À la forme, le mandat querellé et le courrier subséquent du Ministère public étaient des décisions sujettes à recours, s'agissant d'actes de procédure correspondant matériellement à un refus de procéder à un tri pour protéger des données soumises au secret, voire à un refus de levée de séquestre.

Il invoque ensuite un déni de justice en tant que sa demande de levée de séquestre du 15 mai 2024 n'avait pas fait l'objet d'une réponse formelle de la part de l'autorité intimée.

Sur le fond, il s'oppose à l'analyse complète du matériel saisi. Les décisions querellées violaient l'art. 264 CPP, dont la Direction de la procédure devait garantir le respect d'office. Une obligation d'effectuer un tri s'imposait donc.

Enfin, à bien le comprendre, le séquestre ne respectait ni les conditions légales ni le principe de la proportionnalité et s'apparentait à une "fishing expedition" prohibée. Cette mesure devait donc être levée.

b. Dans ses observations, le Ministère public conclut au rejet du recours, sous suite de frais.

À la suite de l'arrêt du Tribunal fédéral, confirmant l'ordonnance du TMC qui déclarait irrecevable la demande de mise sous scellés du recourant et prononçait la levée des scellés y afférant, l'utilité potentielle de l'ensemble des pièces transmises par cette dernière autorité était déjà acquise. Néanmoins, il avait entendu les parties sur la violation de l'art. 264 CPP alléguée par le recourant et avait estimé, à cette suite, que rien ne s'opposait à l'exploitation de l'ensemble des pièces saisies.

Le mandat querellé était nécessaire à la recherche de la vérité, le prévenu persistant à nier être l'auteur des lettres anonymes litigieuses. Enfin, l'analyse ordonnée visait la recherche de toute information pertinente en lien avec les faits reprochés et non une recherche indéterminée de preuves. Le principe de la recherche de la vérité devait ainsi l'emporter sur les secrets allégués mais non établis en l'espèce.

Par ailleurs, le dossier était complet.

c. A______ réplique et persiste dans ses conclusions.

L'autorité intimée n'ayant pas défini l'étendue de la recherche à effectuer par la police, le mandat querellé visait bien l'ensemble des données séquestrées et s'apparentait donc à une "fishing expedition".

Finalement, il regrettait "les silences" du Ministère public.

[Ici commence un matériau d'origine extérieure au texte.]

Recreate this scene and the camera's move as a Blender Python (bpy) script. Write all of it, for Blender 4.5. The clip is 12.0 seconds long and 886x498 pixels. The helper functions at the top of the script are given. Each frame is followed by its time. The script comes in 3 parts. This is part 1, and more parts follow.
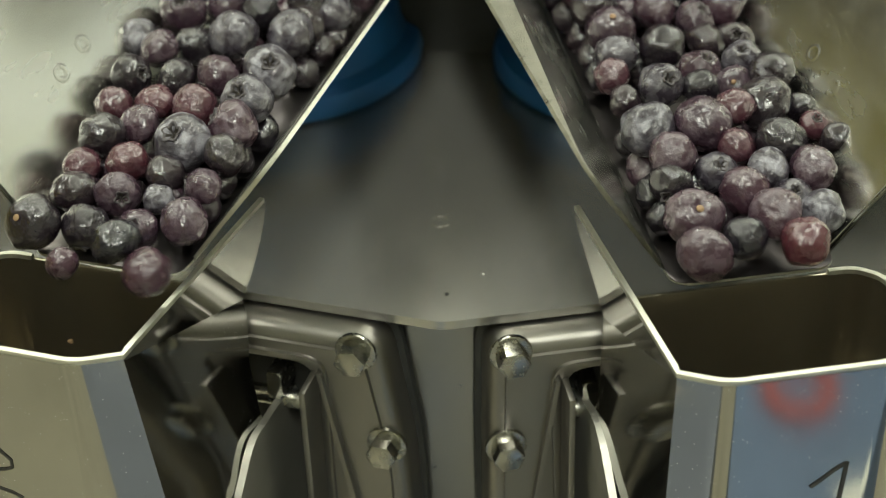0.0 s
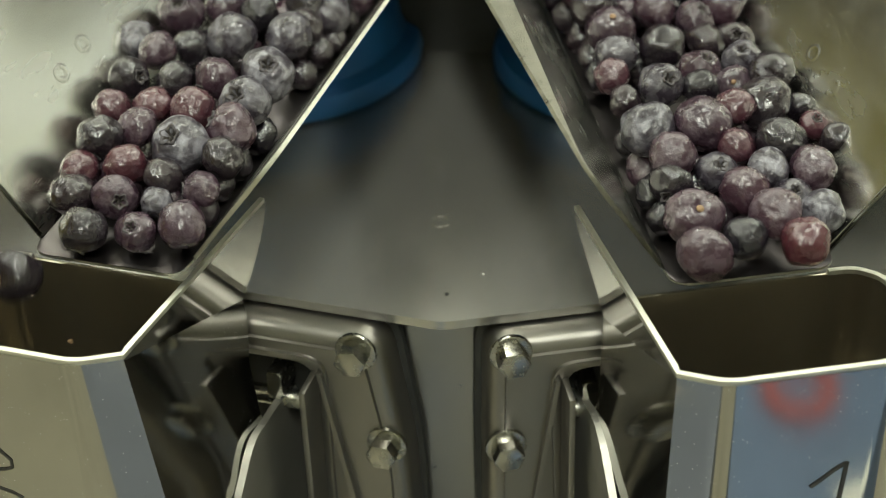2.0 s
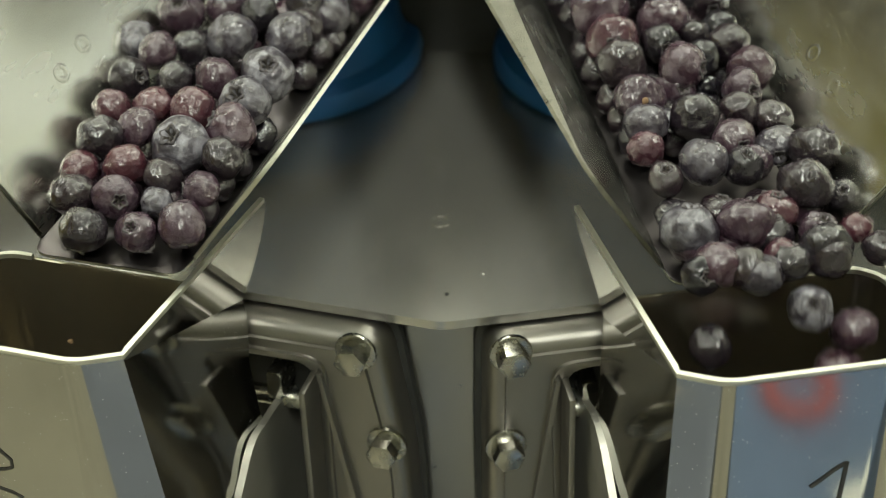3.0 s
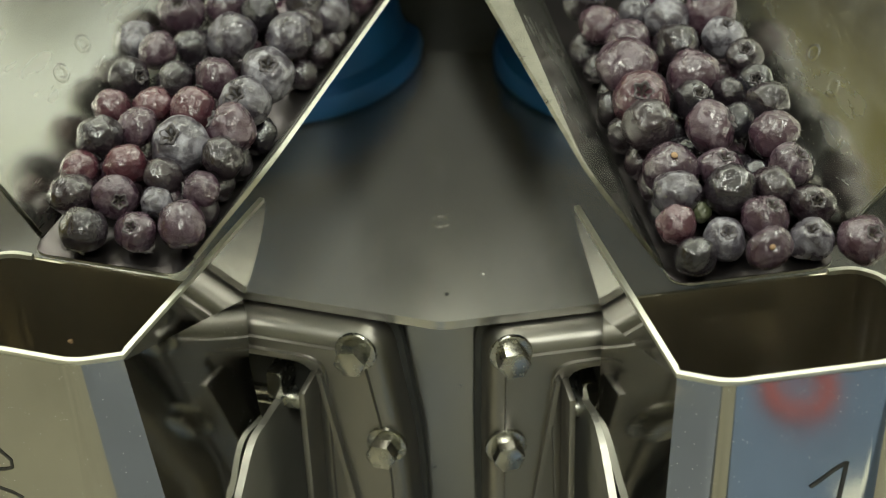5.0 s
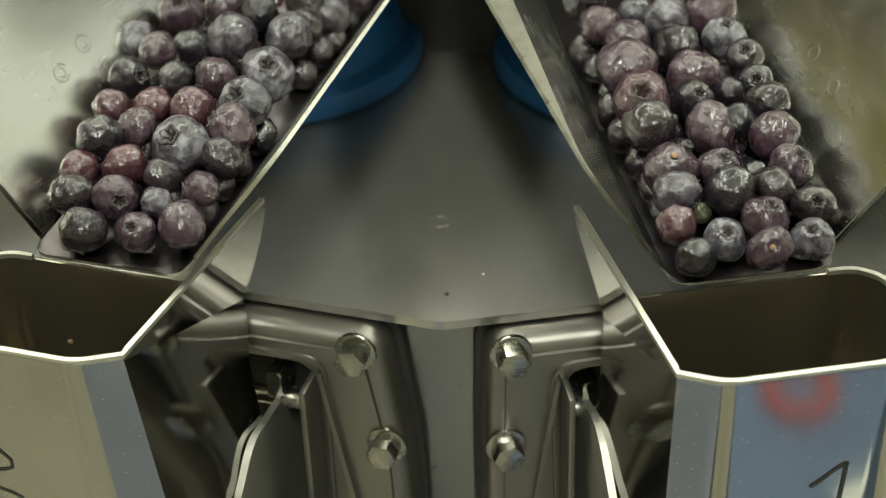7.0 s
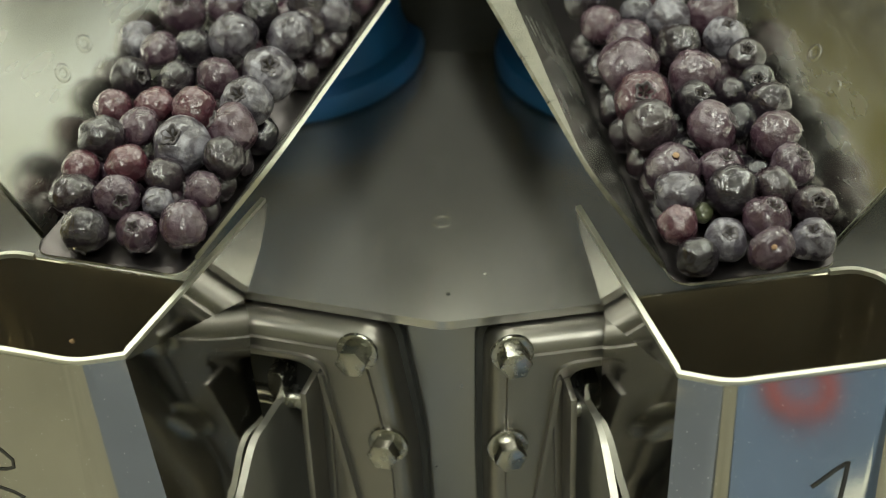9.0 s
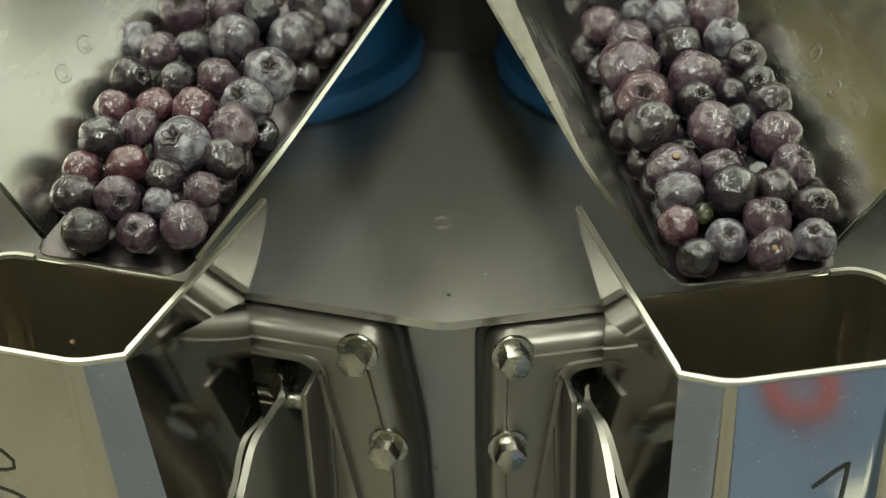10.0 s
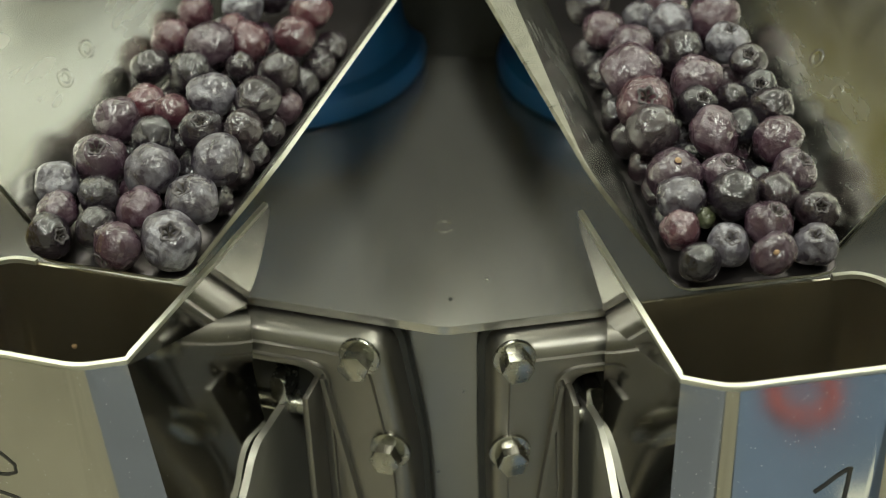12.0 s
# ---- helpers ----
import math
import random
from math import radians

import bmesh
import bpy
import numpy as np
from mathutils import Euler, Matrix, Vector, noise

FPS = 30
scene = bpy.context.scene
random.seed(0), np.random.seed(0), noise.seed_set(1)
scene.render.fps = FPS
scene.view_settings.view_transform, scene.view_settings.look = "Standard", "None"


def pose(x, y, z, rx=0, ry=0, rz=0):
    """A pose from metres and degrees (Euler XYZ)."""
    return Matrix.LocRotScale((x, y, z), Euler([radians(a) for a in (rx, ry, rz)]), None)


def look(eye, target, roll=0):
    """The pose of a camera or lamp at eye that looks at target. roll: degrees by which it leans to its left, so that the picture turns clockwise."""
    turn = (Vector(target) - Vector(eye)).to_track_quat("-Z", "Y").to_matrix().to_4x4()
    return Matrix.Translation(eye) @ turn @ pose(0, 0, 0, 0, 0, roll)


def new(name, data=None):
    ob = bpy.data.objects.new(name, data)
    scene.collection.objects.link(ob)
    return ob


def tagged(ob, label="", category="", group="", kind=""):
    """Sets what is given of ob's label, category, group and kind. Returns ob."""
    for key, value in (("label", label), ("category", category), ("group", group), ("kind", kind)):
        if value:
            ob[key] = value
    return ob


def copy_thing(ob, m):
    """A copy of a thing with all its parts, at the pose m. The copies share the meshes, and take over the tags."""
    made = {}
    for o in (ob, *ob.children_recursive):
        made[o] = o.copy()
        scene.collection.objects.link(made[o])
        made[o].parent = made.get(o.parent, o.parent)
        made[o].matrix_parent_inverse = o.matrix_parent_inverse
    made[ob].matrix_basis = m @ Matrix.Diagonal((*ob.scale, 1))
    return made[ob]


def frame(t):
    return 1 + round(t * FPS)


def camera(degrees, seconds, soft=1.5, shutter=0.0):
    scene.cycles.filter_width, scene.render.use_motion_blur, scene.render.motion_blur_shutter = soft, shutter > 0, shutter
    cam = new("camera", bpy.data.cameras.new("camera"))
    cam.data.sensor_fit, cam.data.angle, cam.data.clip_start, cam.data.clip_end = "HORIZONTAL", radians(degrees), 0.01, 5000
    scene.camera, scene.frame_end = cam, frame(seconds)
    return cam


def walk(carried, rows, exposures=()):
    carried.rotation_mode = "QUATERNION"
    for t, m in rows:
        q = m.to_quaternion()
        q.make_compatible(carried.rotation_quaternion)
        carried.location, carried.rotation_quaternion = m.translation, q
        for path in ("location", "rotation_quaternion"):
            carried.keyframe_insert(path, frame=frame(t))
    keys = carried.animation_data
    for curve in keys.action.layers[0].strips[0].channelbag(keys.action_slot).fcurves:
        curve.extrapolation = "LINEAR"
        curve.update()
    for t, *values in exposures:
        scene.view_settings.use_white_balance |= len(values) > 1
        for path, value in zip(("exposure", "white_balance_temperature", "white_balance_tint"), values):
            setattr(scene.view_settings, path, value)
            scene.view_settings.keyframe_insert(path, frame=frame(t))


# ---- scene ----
cam = camera(30, 12.0, soft=1.05, shutter=0.5)
cam.data.dof.use_dof, cam.data.dof.focus_distance, cam.data.dof.aperture_fstop = True, 0.495, 10.5
EYE = (0.0, -0.4096, 0.2868)
BASE = look(EYE, (0, 0, 0), -2.1)
# the tripod head gives a little towards the end
walk(cam, [(t, BASE @ pose(0, 0, 0, up, turn, 0)) for t, up, turn in (
    (0, 0, 0), (7.2, 0, 0), (8.8, 0, 0.047), (9.5, 0.002, 0.053), (10, 0.022, 0.062), (10.5, 0.035, 0.085),
    (11, 0.082, 0.108), (11.5, 0.123, 0.118), (12, 0.176, 0.127))])

# ---- light ----
scene.view_settings.exposure = 0.0
world = bpy.data.worlds.new("hall_air")
scene.world = world
world.use_nodes = True
world.node_tree.nodes["Background"].inputs[0].default_value = (0.62, 0.66, 0.5, 1)
world.node_tree.nodes["Background"].inputs[1].default_value = 0.12


def lamp(name, at, target, sx, sy, watts, colour):
    data = bpy.data.lights.new(name, "AREA")
    data.shape, data.size, data.size_y, data.energy, data.color = "RECTANGLE", sx, sy, watts, colour
    ob = new(name, data)
    ob.matrix_world = look(at, target)
    return ob


TUBE = (0.95, 1.0, 0.87)
for x, y, watts in ((-1.5, 0.3, 50), (1.5, 0.3, 50), (0, -1.6, 70), (-3.4, 2.4, 35), (3.4, 2.4, 46)):
    lamp("ceiling_tube_light", (x, y, 2.35), (x, y, 0), 0.3, 1.6, watts, TUBE)
# an added fill panel faces up and brightens the ceiling for the pans' reflections
lamp("ceiling_tube_light", (0.3, 2.3, 1.9), (0.3, 2.3, 3), 3.6, 2.4, 150, TUBE)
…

E. a. Dans son second recours, A______ se réfère principalement aux arguments développés dans son premier acte.

Pour le surplus, il reproche à l'autorité intimée d'avoir violé son droit d'être entendu, celle-ci ne disant mot, dans cette décision, ni sur la possibilité de procéder à une analyse des données par mots-clés, tel qu'il l'avait requise, ni sur la pertinence d'exploiter les données de l'imprimante alors qu'il avait démontré l'avoir acquise après les faits, ce qui contrevenait également au principe de la bonne foi.

b. À réception de ce recours, la cause a été gardée à juger sans échange d'écritures, ni débats.

EN DROIT :

1. Le recourant a déposé deux recours dirigés contre trois décisions distinctes. Ces actes émanent de la même personne, concernent la même procédure et sont principalement fondés sur les mêmes griefs.

Par conséquent, il se justifie, par économie de procédure, de les joindre et de les traiter par un seul arrêt.

I. Premier recours

2.      2.1. Le premier recours a été interjeté selon la forme prescrite (art. 385 al. 1 et 396 al. 1 CPP) et émane du prévenu, partie à la procédure (art. 104 al. 1 let. a CP).

2.2. Il convient toutefois d’examiner si le recours est ouvert contre les actes visés et si le recourant dispose, à cet égard, d'un intérêt juridiquement protégé à agir.

2.2.1. À teneur de l'art. 393 al. 1 let. a CPP, le recours est recevable, en particulier, contre les décisions et les actes de procédure du Ministère public.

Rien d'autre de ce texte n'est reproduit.